1994 yılında arazi meselesi yüzünden meydana gelen olayda Abatay ve babası, öz amcası tarafından silahla vuruldu. Saldırı sonucunda babası ölen Abatay, omuriliğine saplanan kurşun nedeniyle felç oldu. Ankara Gülgane Askeri Tıp Akedemisi'nde (GATA) 4 ay tedavi gören Abatay'a doktorlar, ameliyatın çok çok riskli olduğunu ve ameliyat masasından kalkamayacağını söyledi. Risk nedeniyle ameliyat masasına yatamayan Abatay, genç yaşta yatağa mahkum oldu.
"14 yıldır yaşayan bir ölü gibiyim" diyen Abatay, başına gelenleri şöyle anlattı: "Amcamla bir arazi davamız vardı. Babamla bu nedenle kavga ettiler. Bir gün kimliği belirsiz kişiler evimize ateş ettiler, sonra da yaktılar. Babam da amcamdan şüpheleniyordu. Bazıları amcamı 'seni vuracaklar' diye dolduruşa getirmiş. Amcam da korkudan 'onlar beni vurmadan ben onları vurayım' demiş. Amcamın açtığı ateş sonucu babam öldü. Ben de omuriliğime isabet eden kurşun yüzünden sakat kaldım."
Düğününe 1 ay kala başına gelen talihsiz olay nedeniyle çok sevdiği nişanlısından ayrılmak zorunda kaldığını dile getiren Abatay, kurşunun geleceğiyle birlikte hayallerini de alıp götürdüğünü vurguladı. Sakat kaldıktan sonra nişanlısının kendisini bırakmak istemediğini belirten Abatay, şöyle konuştu: "Olay başıma gelmeden önce nişanlıydım ve düğün hazırlığı yapıyordum. Sakat kalınca yatağa mahkum oldum. Nişanlım her şeye rağmen beni bırakmadı. Ancak doktorlar yürüme umudumun olmadığını söyleyince nişanlımdan beni unutmasını istedim. Ona 'Beni unut, benden fayda yok. Senin de hayatını söndüremem' dedim.

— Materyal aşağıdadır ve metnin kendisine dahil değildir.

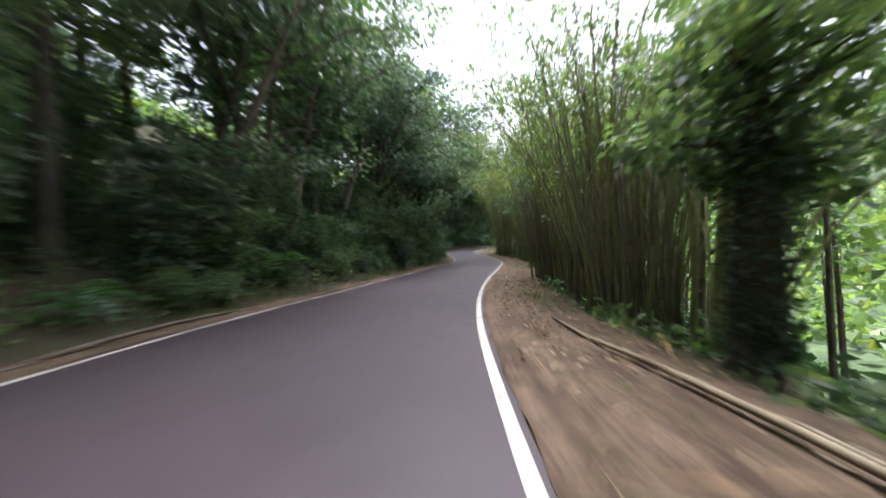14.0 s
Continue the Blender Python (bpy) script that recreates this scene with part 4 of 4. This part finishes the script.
def build_sign(s, off, w, h, foot, panel, bars, label):
    root = new("sign", None)
    p = at(s, off)
    z0 = float(np.interp(s, LS, LZ)) + foot - p.z
    for dx in (-w * 0.36, w * 0.36) if w > 0.6 else (0.0,):
        v, f = [], []
        tube(v, f, [(dx, 0.04, -0.4), (dx, 0.04, z0 + h)], [0.03, 0.03], 8)
        part("post", mesh_of("post", v, f, STEEL, True), root)
    b = part("panel", box_mesh("panel", w, 0.02, h, panel), root)
    b.location = (0, 0, z0 + h / 2)
    for k in range(bars):
        q = part("writing_bar", box_mesh("writing_bar", w * 0.8, 0.006, h * 0.035, PALE_PAINT, 0.001), root)
        q.location = (0, -0.014, z0 + h * (0.86 - 0.68 * k / max(1, bars - 1)))
    root.matrix_basis = pose(p.x, p.y, p.z, 0, 0, -heading(s) + 4)
    tagged(root, label, "sign")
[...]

Birbirimizi sevmemize rağmen ayrılmak zorunda kaldık."
EN BÜYÜK HAYALİ AYAĞA KALKIP MUTLU BİR YUVA KURMAK
Kendisine kardeşiyle yengesinin sahip çıktığını kaydeden Abatay, günlerini bilgisayarda arkadaşlarıyla sohbet ederek geçirdiğini anlattı. Abatay, en çok gezmeyi, çalışmayı ve mutlu bir yuvanın özlemini duyduğunu ifade etti. Abatay, "Günlerim çok zor geçiyor. Akşama kadar yatmaktan kemiklerim acıyor. Çalışan insandan daha fazla yoruluyorum. Eve bilgisayar aldık, onunla vakit geçiriyorum. Bilgisayarda oyun oynuyor, arkadaşlarla sohbet ediyorum. Kardeşlerimin yardımıyla akülü aracıma binebiliyorum ve dolaşıyorum. Hayattan tek beklentim; bir mucize olup ayağa kalkmak. En çok gezmeyi, çalışmayı ve yuva kurmayı özledim. Her şeyi özlüyor insan yatağa düşünce. Emsallerim evleniyor, yuva kuruyor ve geziyorlar. Benim gözüm kalıyor." şeklinde konuştu.
Sakat ağabeyini kimseye muhtaç etmeden baktıklarını söyleyen Coşkun Abatay (30), ağabeyinin durumuna çok üzüldüklerini belirtti. Abatay, sözlerini şöyle sürdürdü: "Eşim ve ben ağabeyime bakıyoruz. Her konuda güçlük yaşıyoruz. Bebekten daha zor bakması. Onun her şeyiyle ilgileniyoruz. Ömrümün yettiği sürece ağabeyime bakacağım."